10.Tasarı ile, ölen sigortalının hesaplanan aylığının hisse payı düşürülüyor. Benzer hak kayıpları, iş kazası ve meslek hastalığı sonucu meslekte kazanma gücünü kaybedenler için de söz konusu...
11.Tasarıya göre, ...Kurumca sağlanacak sağlık hizmetlerinin cinsleri, belirlenecek zaman aralığında kullanım miktarları ve kullanım süreleri Kurumca Sağlık Bakanlığının görüşü alınarak... belirlenecektir. Bu düzenleme idareye, sağlık hizmetlerinde sınırlama getirme yetkisi veriyor. Kurum bu yetkisini maliyet-fayda, maliyet-etkililik ve benzeri ölçütleri dikkate... alarak kullanacaktır. Oysa bugün için gerek SSK lılar ve gerekse emekli sandığı emeklileri için herhangi bir sınırlama yok. İdarelerin böyle bir yetkileri de bulunmuyor.
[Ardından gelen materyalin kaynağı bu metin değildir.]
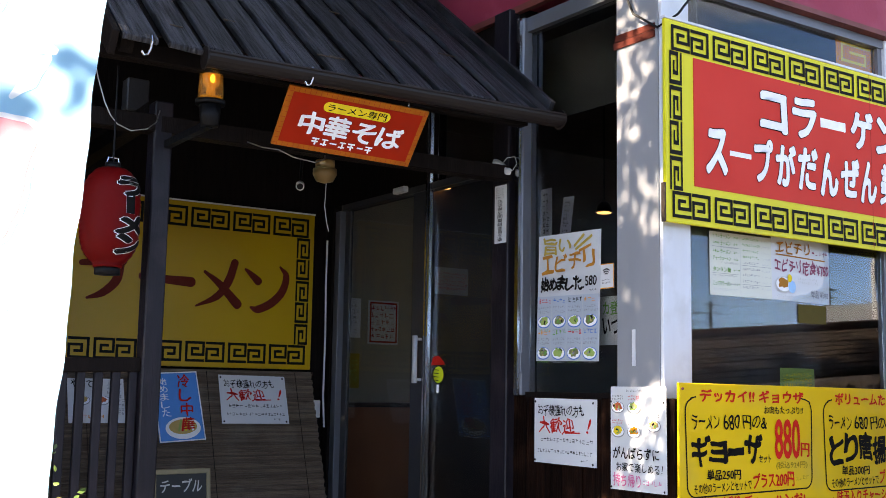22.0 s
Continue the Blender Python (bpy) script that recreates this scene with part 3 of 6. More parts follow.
# papers pinned on the partition, seen through the door
for k, (x, z, w, h, c, pen) in enumerate(((3.78, 1.40, 0.15, 0.275, M_PAPER, M_INKGREY), (3.99, 1.36, 0.25, 0.31, M_INKPALE, M_INKDRED), (3.78, 1.05, 0.15, 0.24, M_INKOLIVE, M_FOODGREEN), (4.55, 1.75, 0.30, 0.20, M_INKGREY, M_INKDRED))):
    np9 = sheet("partition_notice", frame_at((x, 6.735, z), (1, 0, 0), (0, 0, 1)), w, h, c, "dim paper notice pinned on the partition inside", "notice", "notices inside the entrance", seed=200 + k)
    bars(0.02, w - 0.02, 0.03, h - 0.03, pen, np9, 5, 210 + k)
    if k == 1:
        for b4 in ((0.012, 0.238, 0.012, 0.024), (0.012, 0.238, 0.286, 0.298), (0.012, 0.024, 0.024, 0.286), (0.226, 0.238, 0.024, 0.286)):
            part("red_rim", plate(*b4, 0.003), M_INKDRED, np9, local=True)

# ---- entrance: sliding doors in the side wall ----
door = thing("door_1", (XS, 5.7, SLAB), "grey aluminium glazed sliding door with a steel pull handle", "door", kind="structure")
part("jamb", box(XS - 0.015, XS + 0.06, 6.235, 6.30, SLAB, 2.19, bevel=0.004), M_ALU, door, "grey door jamb")
part("head_rail", box(XS - 0.01, XS + 0.06, 4.525, 6.233, 2.188, 2.226), M_DARKFRAME, door)
part("threshold", box(XS - 0.03, XS + 0.08, 4.525, 6.234, SLAB, SLAB + 0.025), M_ALU, door)
part("stile", box(XS - 0.012, XS + 0.022, 5.226, 5.362, SLAB + 0.03, 2.187, bevel=0.003), M_DOORALU, door)
part("stile", box(XS + 0.024, XS + 0.05, 5.30, 5.41, SLAB + 0.03, 2.187, bevel=0.003), M_DOORALU, door)
part("stile", box(XS + 0.024, XS + 0.05, 6.17, 6.234, SLAB + 0.03, 2.187, bevel=0.003), M_DARKFRAME, door)
part("pane", box(XS + 0.03, XS + 0.036, 4.53, 5.176, 2.228, 2.719), M_DOORGLASS, door)
for ya in (5.178, 5.208):
    part("edge_strip", box(XS - 0.022, XS + 0.0, ya, ya + 0.014, SLAB + 0.03, 2.66), M_CHROME, door, "bright steel edge strip")
part("edge_seal", box(XS - 0.014, XS + 0.0, 5.193, 5.207, SLAB + 0.03, 2.66), M_DARKFRAME, door)
part("bottom_rail", box(XS + 0.026, XS + 0.048, 5.412, 6.168, SLAB + 0.03, SLAB + 0.16), M_DOORALU, door)
part("bottom_rail", box(XS + 0.002, XS + 0.024, 4.53, 5.176, SLAB + 0.03, SLAB + 0.2), M_DOORALU, door)
pane = part("pane", box(XS + 0.034, XS + 0.040, 5.411, 6.169, SLAB + 0.161, 2.187), M_DOORGLASS, door)
pane = part("pane", box(XS + 0.010, XS + 0.016, 4.53, 5.176, SLAB + 0.201, 2.187), M_DOORGLASS, door)
hbm = rod((XS - 0.055, 5.252, 1.085), (XS - 0.055, 5.252, 1.352), 0.015, n=12)
for z in (1.105, 1.332):
    rod((XS - 0.055, 5.252, z), (XS - 0.0, 5.252, z), 0.009, hbm)
part("handle", hbm, M_PULL, door, "vertical steel pull handle", smooth=True)
st = sheet("door_sticker", frame_at((XS - 0.003, 5.158, 1.035), (0, -1, 0), (0, 0, 1)), 0.145, 0.21, M_GLASS, "clear door sticker with a red roof and yellow hand shape", "sticker", curl=0.0)
roof_bm = bmesh.new()
roof_bm.faces.new([roof_bm.verts.new(v) for v in ((0.0, 0.150, 0.002), (0.14, 0.153, 0.002), (0.128, 0.168, 0.002), (0.075, 0.203, 0.002), (0.018, 0.198, 0.002))])
part("red_mark", roof_bm, M_INKRED, st, local=True)
part("black_mark", plate(0.02, 0.12, 0.145, 0.1495, 0.0021), M_BLACK, st, local=True)
part("yellow_mark", disc(0.075, 0.098, 0.056, 0.052, 0.002), M_BLACK, st, local=True)
part("yellow_mark", disc(0.075, 0.098, 0.050, 0.046, 0.0026), ink("lime_ink", (0.55, 0.62, 0.03)), st, local=True)
for k in range(4):
    part("black_mark", beam((0.028, 0.070 + 0.019 * k, 0.0032), (0.078, 0.066 + 0.019 * k, 0.0032), 0.004, 0.0006), M_BLACK, st, local=True)
part("white_mark", plate(0.058, 0.082, 0.0, 0.044, 0.002), M_INKWHITE, st, local=True)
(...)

12.Türkiye de tedavisi mümkün olmayan durumlarda, SSK ve Emekli Sandığı sigortalısını yurt dışında tedavi ettiriyor, tüm sağlık harcamalarını karşılıyor. Tasarıya göre ise yurt dışı tedavilerde ödenecek bedel, #8220;yurt içinde sözleşmeli sağlık hizmet sunucularına ödenen tutarı geçemez deniliyor. Bu demektir ki, yurt dışı tedavilerde, sağlık harcamalarının önemli bir bölümünü sigortalının kendisi ödeyecek.
13.Bugün için prim borcu olan Bağ-Kur lular, sağlık hizmetlerinden yararlanamıyor. Aynı ilke tasarıda korunuyor. Bu yaklaşım, devletin zaaflığını göstermektedir. Prim ödemesi zorunlu olan bir sistemde, borcu olandan primi alınır. Siz devlet olarak prim toplamak için hiç çaba harcamayacaksınız, sonra da kişi hastalandığında, borcunu ödemedin kusura bakma ben sana bakamam, çünkü sen ölümü hakkettin diyeceksiniz. Sosyal devlette bu yaklaşımın mantıklı bir yönü var mı?